Summary
This Reuters Institute case study is a useful legacy benchmark because it describes a newsroom that did not just buy a chatbot and improvise. JP/Politikens Media Group worked with university researchers for almost four years to build recommendation systems and a multitasking tool called Magna, while explicitly constraining those systems around editorial values.
Why It Matters
This matters for journalists because it documents what mature newsroom AI adoption can look like when the goal is not speed alone.

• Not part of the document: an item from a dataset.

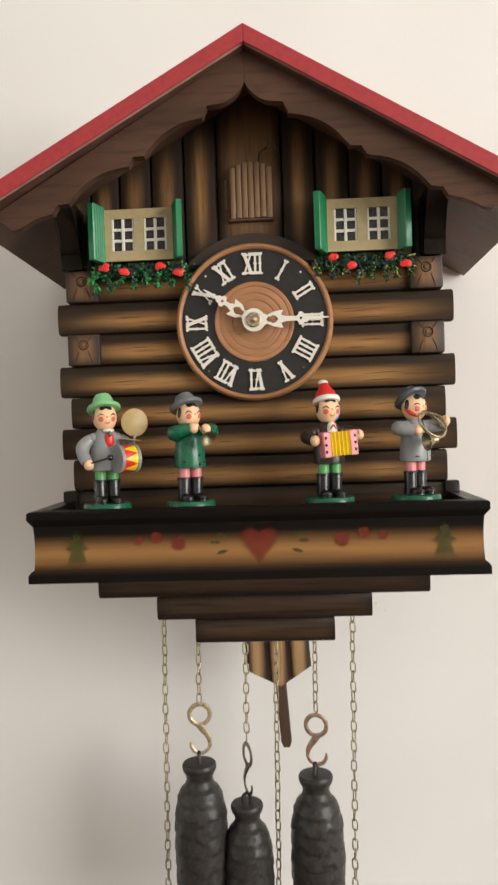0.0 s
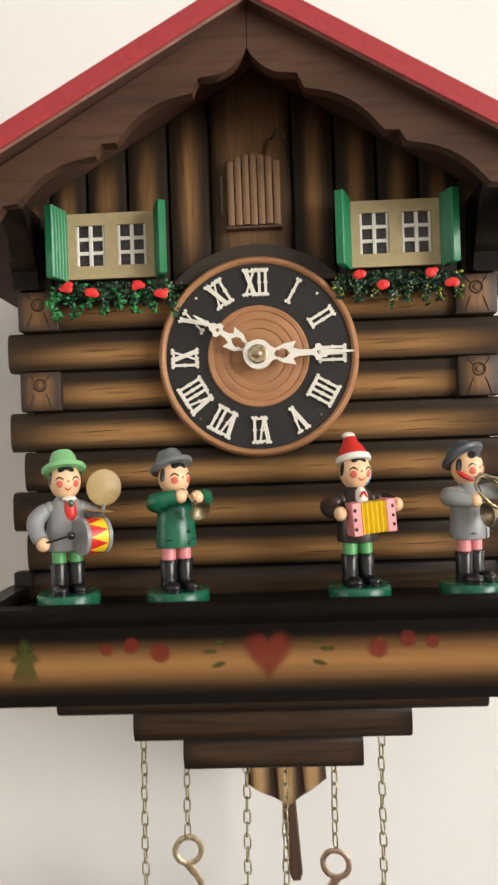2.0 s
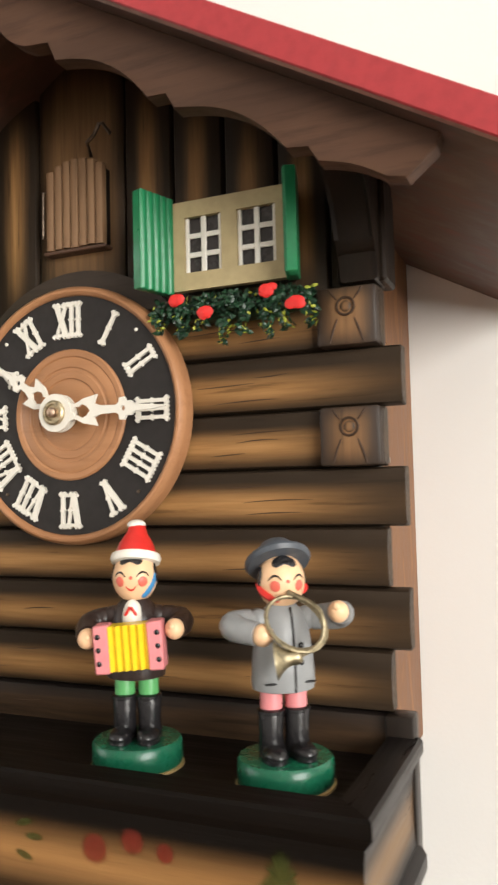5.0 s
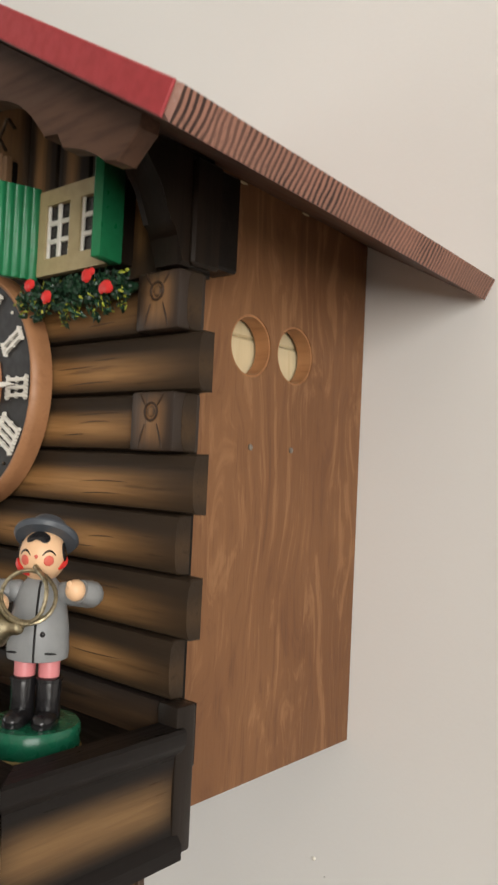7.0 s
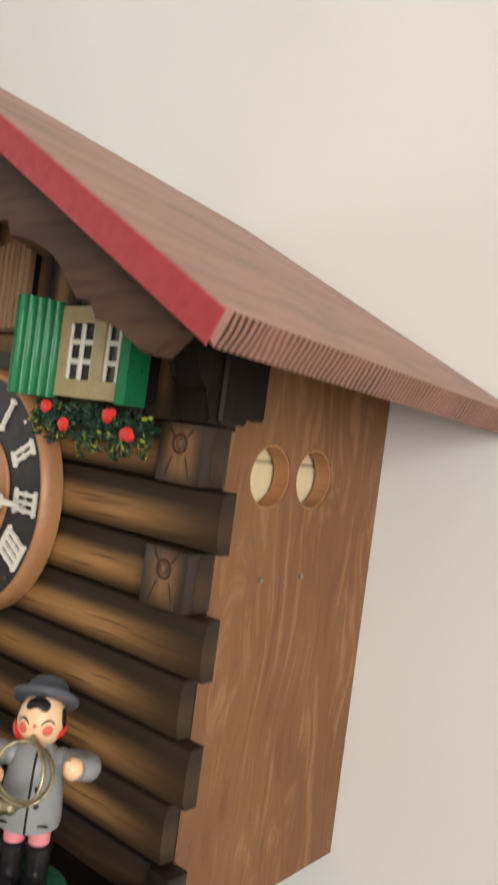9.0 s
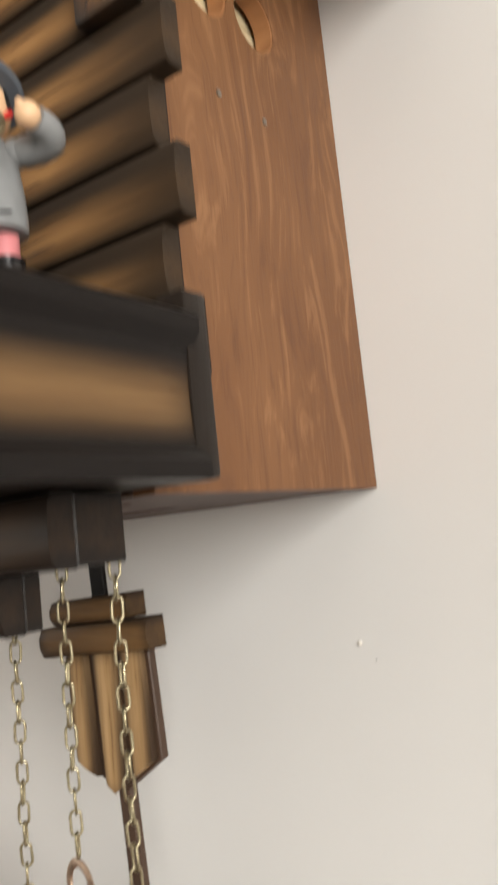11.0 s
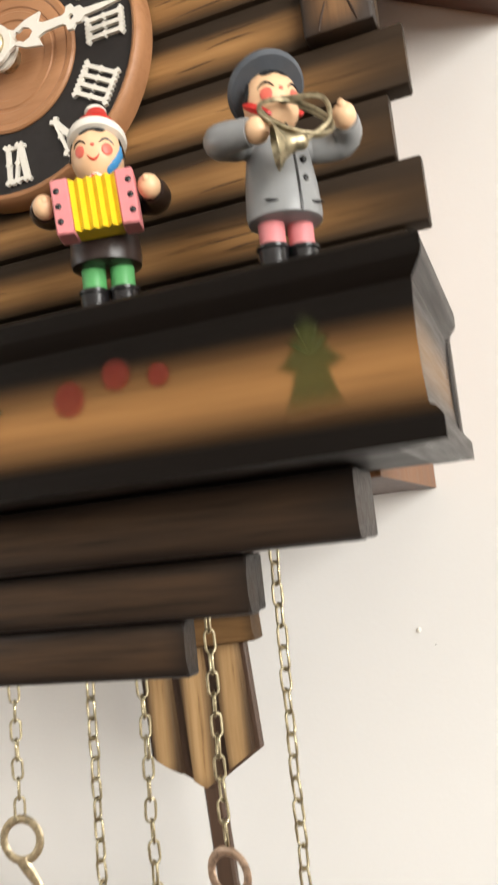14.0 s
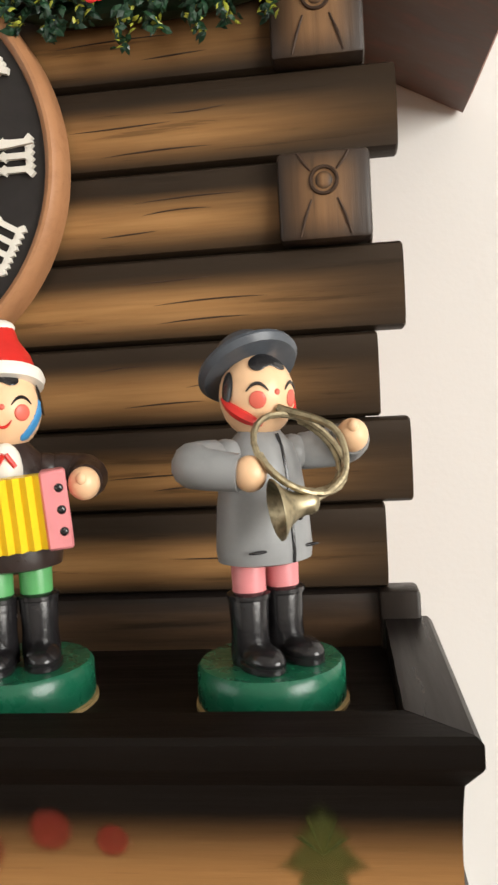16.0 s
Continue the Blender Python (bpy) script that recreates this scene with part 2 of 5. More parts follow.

- the project joined newsroom staff and outside researchers over a multi-year build, test, and rollout cycle
- the team used a `values compass` to balance reader, journalistic, business, and technical goals before deciding how to optimize systems
- they rejected some optimization paths, including direct sentiment-based recommendation, because they thought those would conflict with editorial values
- they describe both product-side uses, such as recommender systems, and workflow-side uses, such as transcription, text analysis, story enrichment, summaries, and tone adaptation
What the Source Says
Reuters Institute reports that JP/Politikens Media Group and university researchers launched the Platform Intelligence in News project in October 2020 and ran it for three years and nine months. The team included about 17 people from the publisher and three universities, with support from Innovation Fund Denmark. The article says the project produced a multitasking tool called Magna and recommender systems now used by the company's titles. It quotes the company's Head of AI explaining that the team banned direct optimization on sentiment signals, limited recommendation of some topic types such as violent crime, and built systems meant to stay close to what a human editor would ordinarily recommend. The article also says Magna was being rolled out across the publisher's brands for writing assistance, story enrichment, summaries, quizzes, and channel-specific versions of finished stories.